Roach’s third and last conspiracy of violence is “that all violence is performative, for the simple reason that it must have an audience—even if that audience is only the victim, even if that audience is only God” (Roach, 1996). This statement specifically stood out to me because I believe that, in a cruel way, the United States Government– being FEMA, the Army Corps of Engineers, and all of the political leaders who were bystanders in this devastating tragedy– were the audience, as Roach would say, watching uselessly as the violence unfolded over the city of New Orleans. The Katrina victims were suffering as the government watched them cry for help and did nothing to aid them. They viewed everything that was washed away in the flood as waste, not memories or keepsakes or peoples lives turned upside down. Through this course I now realize the significance that this storm truly held.
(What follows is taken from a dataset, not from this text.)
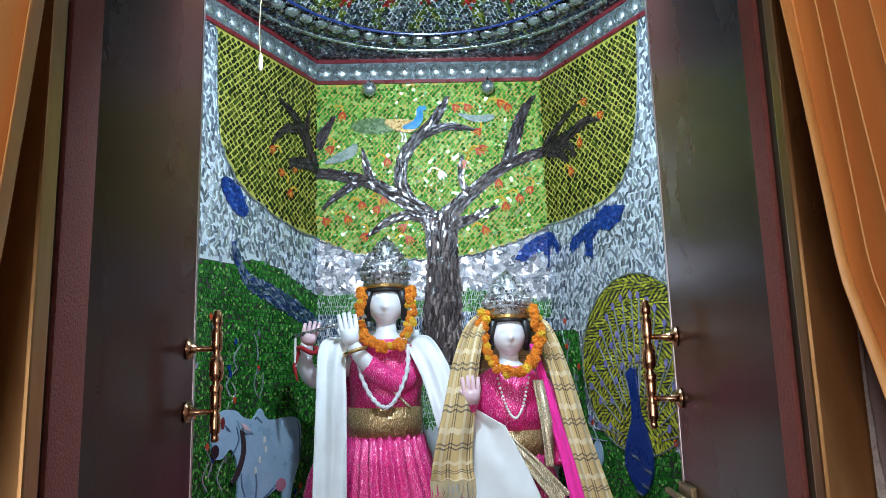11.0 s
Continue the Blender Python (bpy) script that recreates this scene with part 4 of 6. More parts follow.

That the ruins of Hurricane Katrina were not “waste”. They held the stories and the heart of New Orleans, and all of its beloved people.
Two overwhelmingly important key concepts that Professor McCoy taught in class are the words memory and forgetting, inspired by Joseph Roach’s quote from Chapter 2, Echoes in the Bone, of Cities of the Dead– “Echoes in the bone refer not only to a history of forgetting but to a strategy of empowering the living through the performance of memory” (Roach 34). Memory and forgetting are so important because it teaches us, as human beings, a very important lesson. I interpret memory as meaning to honor, to talk about, and to always remember. Memory is so crucial so that we don’t end up forgetting. Without memory, we are bound to repeat the same mistakes time and time again. Forgetting is what happens when we don’t remember, we don’t honor, and we don’t actively work towards change. Forgetting is so important in the way that we must not do it. That is how “Violence is the performance of waste” resonates with me.